begin Extracted material

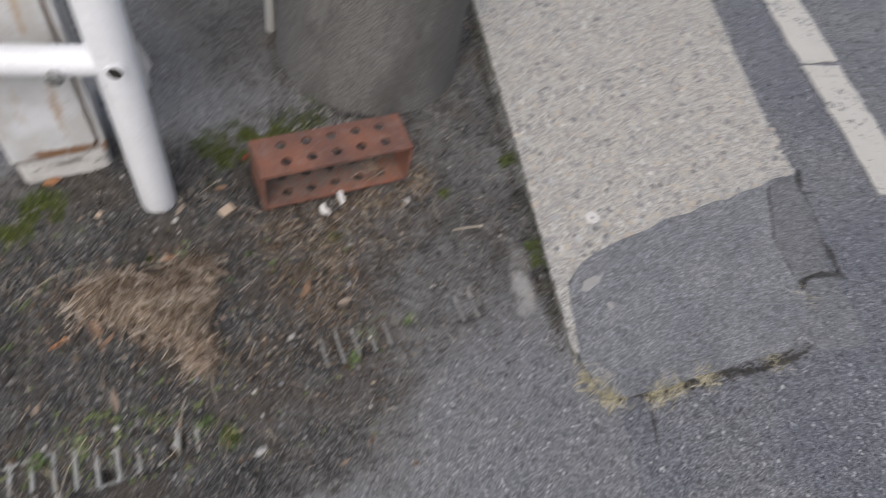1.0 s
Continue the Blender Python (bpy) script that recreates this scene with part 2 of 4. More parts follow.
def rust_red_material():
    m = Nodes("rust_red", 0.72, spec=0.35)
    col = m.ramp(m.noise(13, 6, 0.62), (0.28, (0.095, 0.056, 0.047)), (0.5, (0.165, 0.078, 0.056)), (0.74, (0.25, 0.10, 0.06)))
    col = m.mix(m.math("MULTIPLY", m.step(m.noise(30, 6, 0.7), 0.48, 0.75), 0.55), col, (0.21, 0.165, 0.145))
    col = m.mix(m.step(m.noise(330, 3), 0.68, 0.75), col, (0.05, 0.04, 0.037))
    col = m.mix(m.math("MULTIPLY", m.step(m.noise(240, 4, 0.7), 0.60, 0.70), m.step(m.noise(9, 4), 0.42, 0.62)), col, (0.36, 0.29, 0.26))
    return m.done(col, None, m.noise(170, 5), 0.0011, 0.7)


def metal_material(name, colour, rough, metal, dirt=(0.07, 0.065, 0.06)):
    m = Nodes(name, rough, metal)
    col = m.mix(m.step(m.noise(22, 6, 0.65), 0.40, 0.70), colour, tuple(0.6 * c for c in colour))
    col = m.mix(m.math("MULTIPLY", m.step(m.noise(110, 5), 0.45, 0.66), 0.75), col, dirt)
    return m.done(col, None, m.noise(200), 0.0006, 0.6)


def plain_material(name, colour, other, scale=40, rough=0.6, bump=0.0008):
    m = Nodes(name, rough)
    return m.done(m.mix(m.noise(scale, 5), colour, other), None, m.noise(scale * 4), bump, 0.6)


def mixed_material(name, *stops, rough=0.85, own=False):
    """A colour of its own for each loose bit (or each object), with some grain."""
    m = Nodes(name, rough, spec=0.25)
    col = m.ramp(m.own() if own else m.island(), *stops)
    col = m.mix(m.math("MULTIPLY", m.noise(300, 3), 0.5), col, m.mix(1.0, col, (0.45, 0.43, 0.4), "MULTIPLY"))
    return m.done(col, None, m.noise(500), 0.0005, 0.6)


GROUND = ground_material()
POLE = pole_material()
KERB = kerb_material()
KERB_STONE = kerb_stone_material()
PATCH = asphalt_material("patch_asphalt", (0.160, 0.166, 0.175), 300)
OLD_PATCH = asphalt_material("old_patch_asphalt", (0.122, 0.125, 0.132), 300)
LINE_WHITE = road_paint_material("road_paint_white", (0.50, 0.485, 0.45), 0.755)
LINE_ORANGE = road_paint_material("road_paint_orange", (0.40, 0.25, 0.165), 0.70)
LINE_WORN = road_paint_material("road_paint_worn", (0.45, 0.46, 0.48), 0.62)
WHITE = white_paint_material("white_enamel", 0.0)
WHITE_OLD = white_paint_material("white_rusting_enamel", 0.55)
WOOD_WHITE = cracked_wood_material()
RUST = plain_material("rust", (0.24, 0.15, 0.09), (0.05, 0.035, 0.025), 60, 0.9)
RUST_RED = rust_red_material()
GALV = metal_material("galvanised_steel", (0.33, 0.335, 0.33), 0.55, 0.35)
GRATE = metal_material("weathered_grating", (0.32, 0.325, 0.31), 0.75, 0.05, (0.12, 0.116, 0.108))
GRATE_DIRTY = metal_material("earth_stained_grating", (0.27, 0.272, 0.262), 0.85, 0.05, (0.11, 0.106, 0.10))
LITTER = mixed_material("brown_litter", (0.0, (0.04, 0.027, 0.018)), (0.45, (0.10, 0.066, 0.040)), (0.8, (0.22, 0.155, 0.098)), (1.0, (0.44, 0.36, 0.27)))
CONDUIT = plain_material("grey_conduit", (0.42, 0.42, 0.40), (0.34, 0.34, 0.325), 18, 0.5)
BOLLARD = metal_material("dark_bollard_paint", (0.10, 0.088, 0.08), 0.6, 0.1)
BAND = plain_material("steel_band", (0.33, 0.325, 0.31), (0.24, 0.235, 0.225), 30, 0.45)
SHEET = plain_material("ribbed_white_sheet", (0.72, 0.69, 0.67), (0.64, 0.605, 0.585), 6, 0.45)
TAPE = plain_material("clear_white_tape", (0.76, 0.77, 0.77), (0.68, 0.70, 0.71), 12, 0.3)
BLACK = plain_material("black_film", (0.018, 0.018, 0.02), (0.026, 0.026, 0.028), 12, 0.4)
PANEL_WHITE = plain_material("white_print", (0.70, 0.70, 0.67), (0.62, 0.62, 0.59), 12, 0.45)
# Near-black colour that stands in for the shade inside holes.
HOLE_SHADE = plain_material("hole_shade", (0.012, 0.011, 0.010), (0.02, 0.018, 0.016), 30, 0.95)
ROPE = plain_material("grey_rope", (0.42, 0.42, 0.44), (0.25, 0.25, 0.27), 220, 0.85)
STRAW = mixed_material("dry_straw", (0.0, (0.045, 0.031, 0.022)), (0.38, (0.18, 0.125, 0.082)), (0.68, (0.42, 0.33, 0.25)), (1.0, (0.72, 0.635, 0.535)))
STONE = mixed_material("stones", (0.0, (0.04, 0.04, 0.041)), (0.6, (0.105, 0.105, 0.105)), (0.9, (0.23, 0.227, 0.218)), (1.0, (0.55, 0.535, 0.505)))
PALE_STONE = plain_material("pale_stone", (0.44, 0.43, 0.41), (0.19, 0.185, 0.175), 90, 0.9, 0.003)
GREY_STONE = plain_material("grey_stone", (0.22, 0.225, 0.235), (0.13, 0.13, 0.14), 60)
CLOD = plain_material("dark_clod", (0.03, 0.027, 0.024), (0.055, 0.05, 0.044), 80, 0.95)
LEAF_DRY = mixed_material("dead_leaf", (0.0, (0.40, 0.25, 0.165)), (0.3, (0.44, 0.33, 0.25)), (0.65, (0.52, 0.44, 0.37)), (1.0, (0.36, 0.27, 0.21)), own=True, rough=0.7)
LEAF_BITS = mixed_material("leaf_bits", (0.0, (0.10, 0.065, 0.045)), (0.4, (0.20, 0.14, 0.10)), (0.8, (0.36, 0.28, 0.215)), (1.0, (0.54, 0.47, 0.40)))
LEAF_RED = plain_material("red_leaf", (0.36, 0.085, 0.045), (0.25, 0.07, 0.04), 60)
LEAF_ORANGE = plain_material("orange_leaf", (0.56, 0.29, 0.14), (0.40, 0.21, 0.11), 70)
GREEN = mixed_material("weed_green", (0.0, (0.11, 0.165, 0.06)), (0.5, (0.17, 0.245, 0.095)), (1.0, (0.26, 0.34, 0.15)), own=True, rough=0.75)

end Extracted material
begin Extracted material

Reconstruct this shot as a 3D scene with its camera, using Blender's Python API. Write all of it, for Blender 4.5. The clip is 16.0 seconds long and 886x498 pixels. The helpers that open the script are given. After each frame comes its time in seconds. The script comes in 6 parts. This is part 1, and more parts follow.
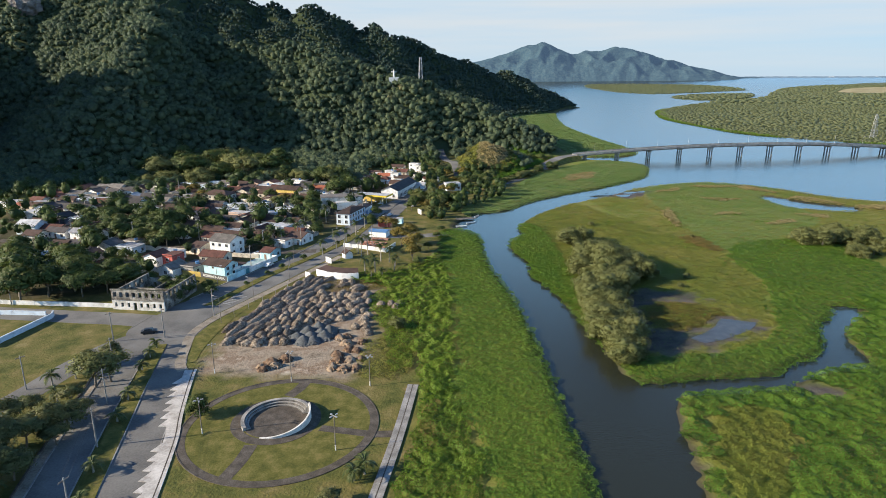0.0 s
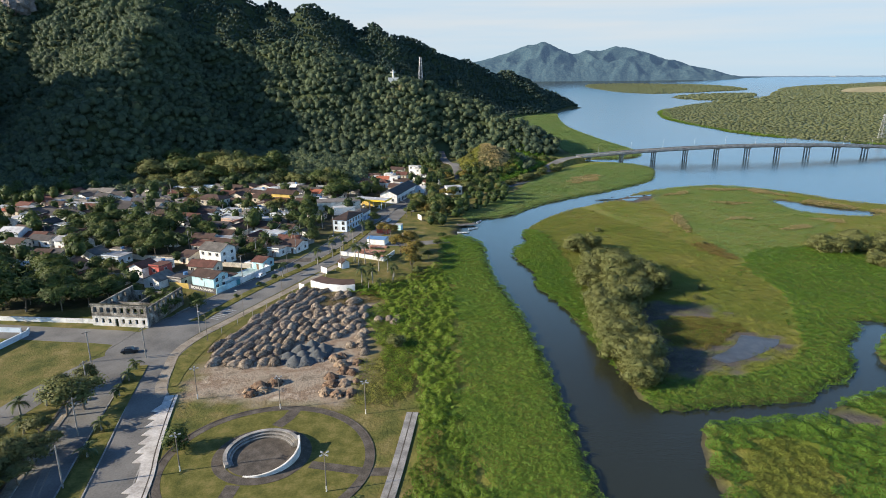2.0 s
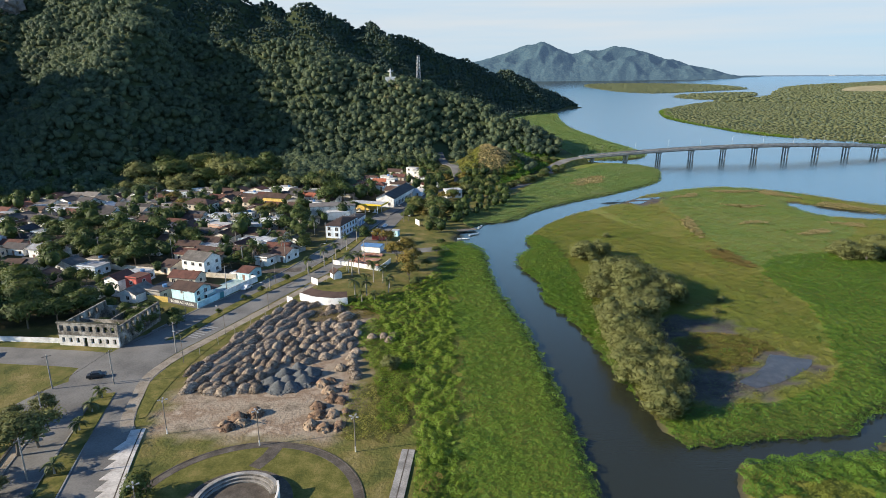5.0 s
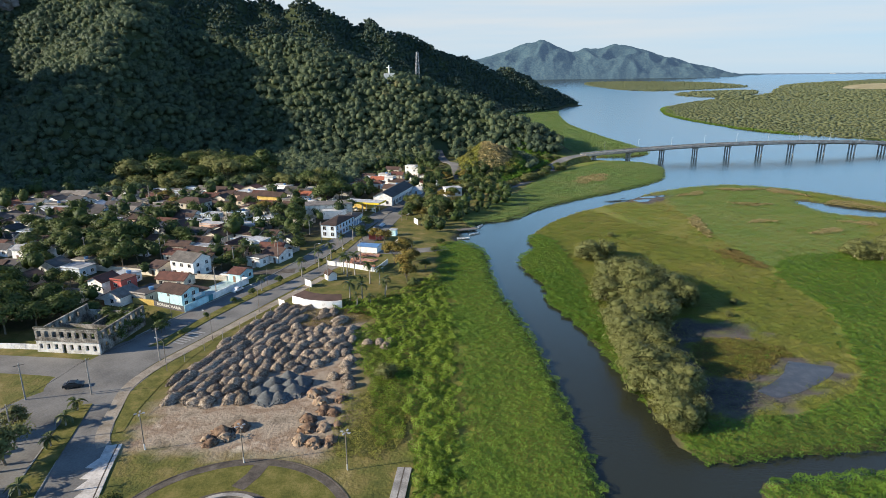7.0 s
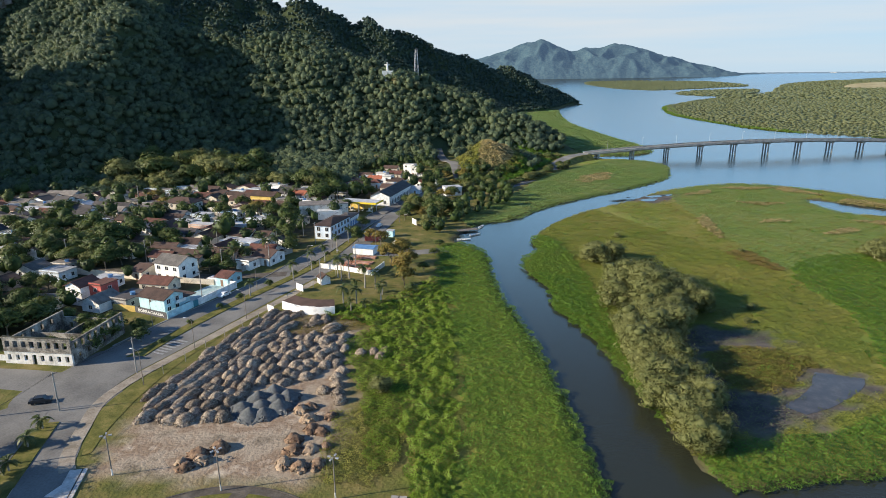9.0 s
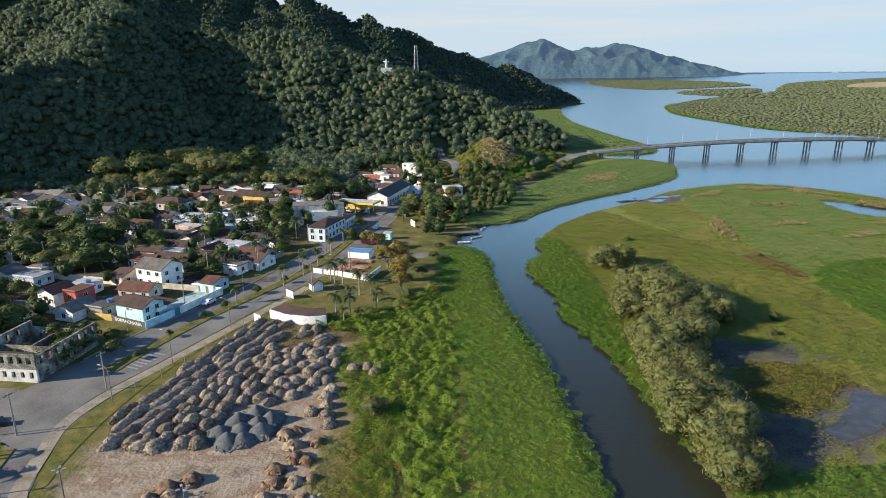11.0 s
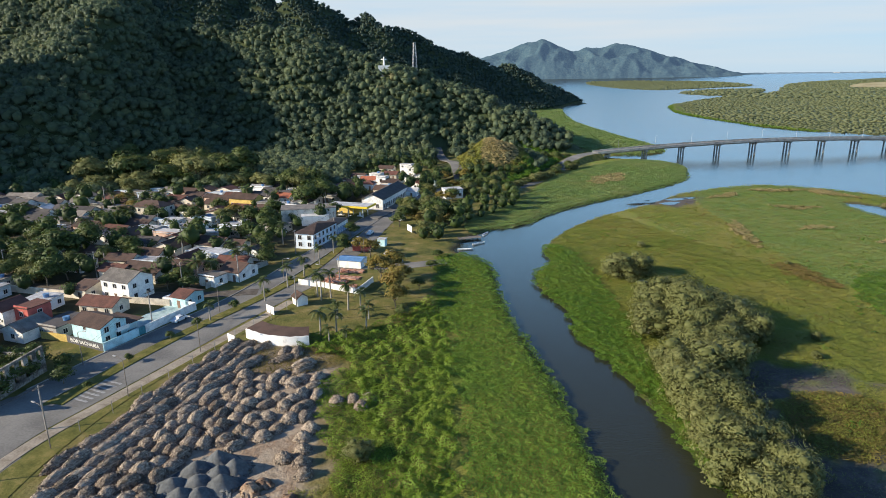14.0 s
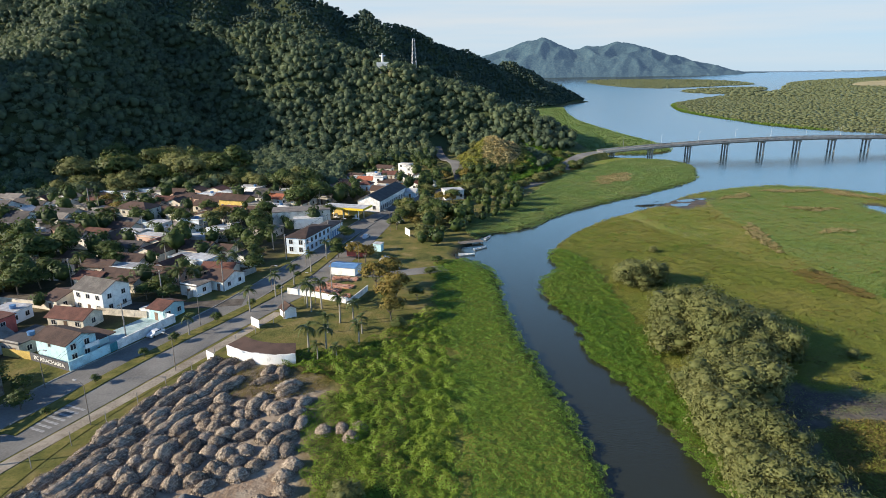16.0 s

end Extracted material

## What is required
Starting with the line with "Continue the Blender" and ending with the line with "return m.done(col, None, m.noise(500), 0.0005, 0.6)", extract every line exactly and nothing outside that span.

## Correct result
Continue the Blender Python (bpy) script that recreates this scene with part 2 of 4. More parts follow.
def rust_red_material():
    m = Nodes("rust_red", 0.72, spec=0.35)
    col = m.ramp(m.noise(13, 6, 0.62), (0.28, (0.095, 0.056, 0.047)), (0.5, (0.165, 0.078, 0.056)), (0.74, (0.25, 0.10, 0.06)))
    col = m.mix(m.math("MULTIPLY", m.step(m.noise(30, 6, 0.7), 0.48, 0.75), 0.55), col, (0.21, 0.165, 0.145))
    col = m.mix(m.step(m.noise(330, 3), 0.68, 0.75), col, (0.05, 0.04, 0.037))
    col = m.mix(m.math("MULTIPLY", m.step(m.noise(240, 4, 0.7), 0.60, 0.70), m.step(m.noise(9, 4), 0.42, 0.62)), col, (0.36, 0.29, 0.26))
    return m.done(col, None, m.noise(170, 5), 0.0011, 0.7)


def metal_material(name, colour, rough, metal, dirt=(0.07, 0.065, 0.06)):
    m = Nodes(name, rough, metal)
    col = m.mix(m.step(m.noise(22, 6, 0.65), 0.40, 0.70), colour, tuple(0.6 * c for c in colour))
    col = m.mix(m.math("MULTIPLY", m.step(m.noise(110, 5), 0.45, 0.66), 0.75), col, dirt)
    return m.done(col, None, m.noise(200), 0.0006, 0.6)


def plain_material(name, colour, other, scale=40, rough=0.6, bump=0.0008):
    m = Nodes(name, rough)
    return m.done(m.mix(m.noise(scale, 5), colour, other), None, m.noise(scale * 4), bump, 0.6)


def mixed_material(name, *stops, rough=0.85, own=False):
    """A colour of its own for each loose bit (or each object), with some grain."""
    m = Nodes(name, rough, spec=0.25)
    col = m.ramp(m.own() if own else m.island(), *stops)
    col = m.mix(m.math("MULTIPLY", m.noise(300, 3), 0.5), col, m.mix(1.0, col, (0.45, 0.43, 0.4), "MULTIPLY"))
    return m.done(col, None, m.noise(500), 0.0005, 0.6)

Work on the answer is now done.